How Datadog can help

After identifying this vulnerability and the risk it posed, we released two detection rules for Datadog Cloud Security Management (CSM) Misconfigurations on January 17, 2024: "AWS IAM role should not have permissive trust with the Cognito Identity service", and "AWS IAM role should not have permissive trust with the Cognito Identity service and ‘FullAccess’ permissions". We also proactively notified several customers that were affected by this issue and had privileged roles that were exposed.
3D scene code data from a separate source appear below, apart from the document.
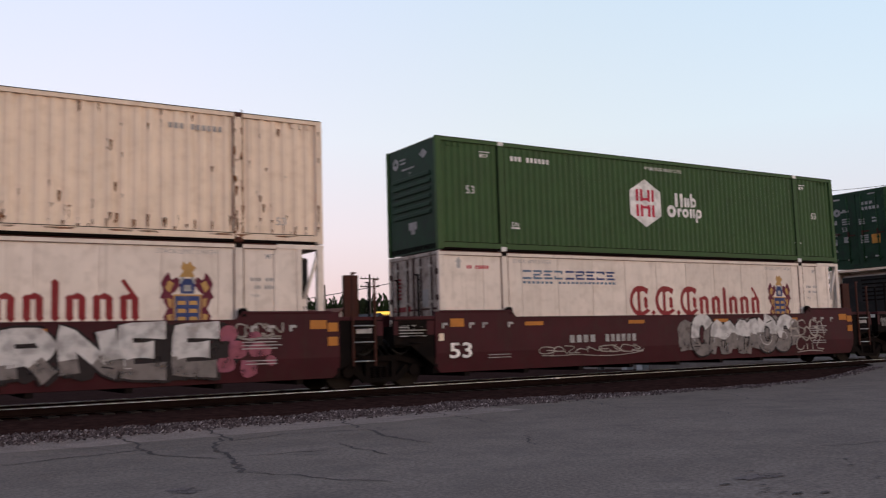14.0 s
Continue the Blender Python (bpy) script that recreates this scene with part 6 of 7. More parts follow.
def dress(i, root, style):
    reflectors(root, style)
    S = "ink_white"
    if style in ("smooth", "rusty", "maroon"):
        stencil(root, [("text", "53", 0.08, 0.60 if style != "maroon" else 0.66, 0.52)],
                "ink_black" if style != "maroon" else (S if i < 14 else "ink_grey"), "large size marking")
        if style == "maroon":
            stencil(root, [("bar", x, x + 0.16, 1.46, 1.52) for x in (-0.1, 0.7, 1.1, 1.9, 14.3, 14.7, 15.2)] + [("bar", x, x + 0.06, 1.38, 1.46) for x in (-0.1, 0.7, 1.1, 1.9, 14.3, 14.7, 15.2)]
                    + [("bar", 14.1, 15.0 - 0.1 * (k % 2), 1.22 - 0.07 * k, 1.245 - 0.07 * k) for k in range(4)] + [("bar", 14.2, 14.9, 0.75 - 0.07 * k, 0.77 - 0.07 * k) for k in range(2)]
                    + [("bar", -1.3, -0.55 - 0.1 * (k % 2), 1.2 + 0.07 * k, 1.225 + 0.07 * k) for k in range(4)] + [("bar", 1.25, 1.95, 0.62 + 0.07 * k, 0.64 + 0.07 * k) for k in range(2)],
                    "ink_grey", "small grey service markings")
            stencil(root, [("bar", -0.2, -0.05, 1.08, 1.26)], "cream", "pale square service plate")
        else:
            stencil(root, [("bar", -0.05, 0.12, 1.02, 1.22)], "ink_yellow", "pale yellow service plate")
            stencil(root, [("bar", 14.3, 15.2 - 0.12 * (k % 3), 1.2 - 0.06 * k, 1.22 - 0.06 * k) for k in range(6)], "ink_grey", "lines of small faded service lettering")
    if style == "ribbed":
        y = -1.446
        prng = random.Random(600 + i)
        for k in range(4):
            x0, z0 = 0.55 + 0.9 * prng.choice((0, 1, 3, 6, 9, 13, 15, 16)), prng.uniform(0.5, 1.0)
            stencil(root, [("bar", x0, x0 + prng.uniform(0.3, 0.7), z0, z0 + prng.uniform(0.15, 0.4))], prng.choice(("orange", "orange_brown", "deep_brown")), "square patch of touched-up paint", y + 0.002)
        stencil(root, [("bars", 15.2, 15.8, 0.95, 0.2, 4), ("bars", 15.3, 15.9, 1.2, 0.1, 5)], "ink_black", "dark stencilled service markings", y)
    if i in (0, 1):
        bm = bmesh.new()
        bar(bm, -0.2, 1.15, 0.42, 1.45, -1.446)
        part("stencil_panel", bm, "dark_metal", root, "black service panel")
        bm = bmesh.new()
        bar(bm, 15.45, 16.3, 0.5, 1.42, -1.446)
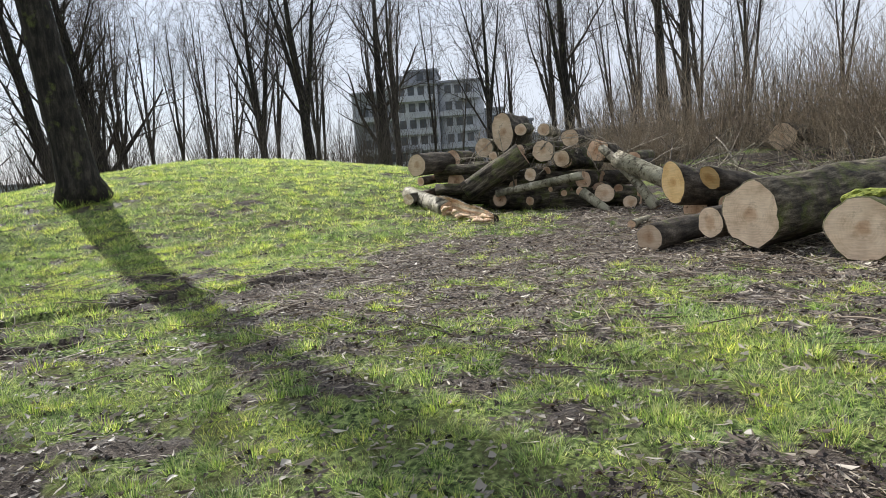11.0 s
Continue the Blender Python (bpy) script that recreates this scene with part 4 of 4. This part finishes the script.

We also contacted customers we identified as being vulnerable due to publicly accessible role ARNs.

If you are a Datadog Cloud Security Management (CSM) customer, you can view the January 17 Security Center post to view impacted resources, or you can view any affected IAM roles in your AWS accounts by clicking on this link.

In addition, you can search your CloudTrail logs for potentially malicious sts:AssumeRoleWithWebIdentity calls using the following logs query:

@eventSource:sts.amazonaws.com @evt.name:AssumeRoleWithWebIdentity @userIdentity.identityProvider:cognito-identity.amazonaws.com 

As mentioned previously, it is still possible for an adversary to use an existing identity pool in your account to assume a vulnerable role by taking advantage of the basic (classic) authflow. To view any Cognito identity pools with this misconfiguration in your AWS accounts, you can use this view in CSM.

Conclusion

In this post, we looked at how an adversary could abuse an IAM role’s misconfigured trust policy to gain initial access to an AWS account. We found a vulnerability in a popular AWS service, Amplify, that exposed IAM roles associated with Amplify projects to be assumed by anyone in the world. Finally, we took a look at how organizations can respond to this threat to determine if they may have been exposed and take action to remediate the issue.